By ML Ball
Photos: Courtesy of the Artist, Jason Bard Yarmosky
While it may be true that you can’t go home again, maybe you can go home to visit, particularly if you’re being honored.
Such is the case with Jason Bard Yarmosky, an internationally renowned figurative painter and a 2006 alumnus of The Art Effect (when it was Mill Street Loft). Jason is one of three honorees at this year’s Art After Dark, The Art Effect’s major annual event, which means that he’ll be returning to his hometown of Poughkeepsie for the festivities on October 24.
While Jason’s work has been exhibited all over the world—including Paris, Brussels, Germany and China—as well as in numerous museums and galleries across America, he got his start here in the Hudson Valley.
During his last two years at Poughkeepsie High School, Jason took drawing classes at Mill Street Loft, then attended the School of Visual Arts in New York, graduating with a BFA in 2010.
“We worked in acrylic, pastel and charcoal, and I learned to work from a live model, which was very beneficial because I never had the opportunity to do that before. It was great exposure.”
Jason now works primarily in oil, often using his grandparents as models to both explore age and to challenge the boundaries of traditional portrait painting.
“We don’t live in a society that celebrates aging,” says Jason. “We celebrate youth. Because I was so close to my grandparents, I was experiencing the aging process with them through the work we were doing. What I choose to explore in my work is personal.”

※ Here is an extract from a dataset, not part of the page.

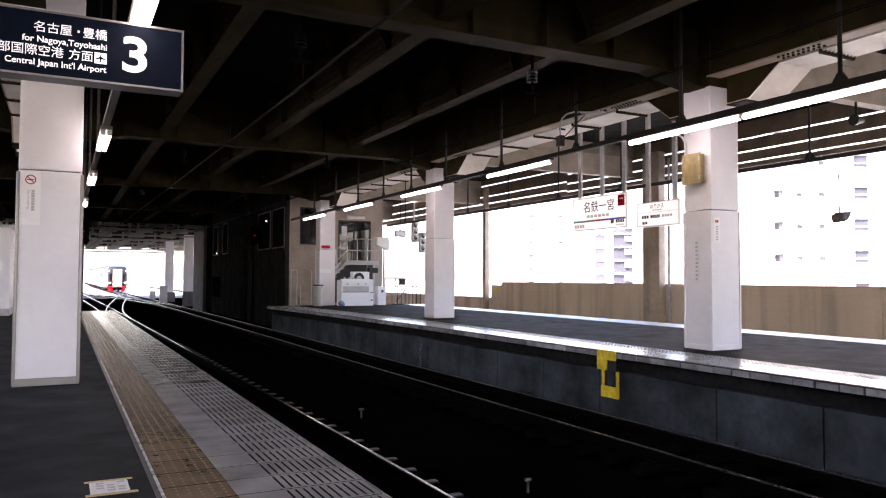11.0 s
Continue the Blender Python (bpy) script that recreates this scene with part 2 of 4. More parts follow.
def strip_slab(bm, off0, off1, z0, z1, right=None):
    """A slab that follows the far platform's edge, from off0 to off1 metres behind it (or to x = right)."""
    poly = [(x + off0, y) for y, x in EDGE]
    poly += [((x + off1) if right is None else right, y) for y, x in EDGE[::-1]]
    return prism(bm, poly, z0, z1, "z")


bm = strip_slab(bmesh.new(), 1.22, 0, -0.15, 0.0, right=15.75)
platform_b = setting("platform_far", bm, ASPHALT_R, "grey worn asphalt island platform", "platform")
# Slab coloured black so the gaps between lip blocks show as shadow.
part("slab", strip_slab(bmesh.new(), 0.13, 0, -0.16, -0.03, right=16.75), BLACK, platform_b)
# Back edge gets a whiter tone than the front tiles to carry glare.
part("back_edge", box(15.75, 16.9, -40, 35.5, -0.3, 0.004), STRIP, platform_b, "tiled far edge, whitened for the glare on it")
part("back_wall", box(16.4, 16.6, -40, 35.5, -1.32, -0.3), CONCRETE, platform_b)
part("end_wall", box(9.0, 16.4, 35.1, 35.4, -1.32, -0.3), CONCRETE, platform_b)

# ---- tracks ----
NEAR = [(-40, 3.38), (12, 3.38), (22, 3.29), (32, 3.21), (41, 3.12), (51, 3.0), (65, 2.87), (96, 2.3), (150, 1.2), (420, -6)]
FAR = [(-40, 7.99), (70, 7.97), (92, 7.76), (115, 7.56), (200, 7.3), (420, 7.1)]
THIRD = [(-40, 18.4), (420, 18.4)]


def along(path, y):
    for (a, xa), (b, xb) in zip(path, path[1:]):
        if y <= b:
            return xa + (xb - xa) * (y - a) / (b - a)
    return path[-1][1]


def swept(bm, pts, prof):
    """A rail profile (offset, height) swept along points (x, y)."""
    rings = [[bm.verts.new((x + o, y, z)) for o, z in prof] for x, y in pts]
    n = len(prof)
    for a, b in zip(rings, rings[1:]):
        for i in range(n):
            bm.faces.new((a[i], b[i], b[(i + 1) % n], a[(i + 1) % n]))
    bm.faces.new(rings[0]), bm.faces.new(rings[-1][::-1])
    bmesh.ops.recalc_face_normals(bm, faces=bm.faces[:])
    return bm


ZR = -1.06
FOOT = [(-0.065, ZR - 0.15), (-0.065, ZR - 0.135), (-0.012, ZR - 0.12), (-0.012, ZR - 0.04), (-0.033, ZR - 0.03), (-0.033, ZR - 0.012),
        (0.033, ZR - 0.012), (0.033, ZR - 0.03), (0.012, ZR - 0.04), (0.012, ZR - 0.12), (0.065, ZR - 0.135), (0.065, ZR - 0.15)]
HEADP = [(-0.033, ZR - 0.012), (-0.031, ZR - 0.003), (-0.022, ZR), (0.022, ZR), (0.031, ZR - 0.003), (0.033, ZR - 0.012)]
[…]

In his most recent paintings, Jason has continued to address the issue of age but has expanded his focus to bring together people with whom he has close personal relationships. “By putting these people together—old people, young people, white people, black people—these are all the people that make me who I am, who have really influenced and inspired me, so they’re self-portraits in some sense,” he explains.
Jason points out that these groupings also challenge the normality of tribalism within our society. “Primarily throughout art history, white men have been painting white people. Within the last decade, there has been an amazing platform for female artists, black artists, gay and trans artists,” he says. “For me, because my world is so diverse and eclectic, it only feels right in my own personal explorations to put these people together. It’s important to express what I’m trying to say regardless of whether it’s accepted at the moment or not. Eventually, I feel that if work is powerful and it’s sincere, and that you connect with it strongly, there’s a very good chance it will connect with other people.”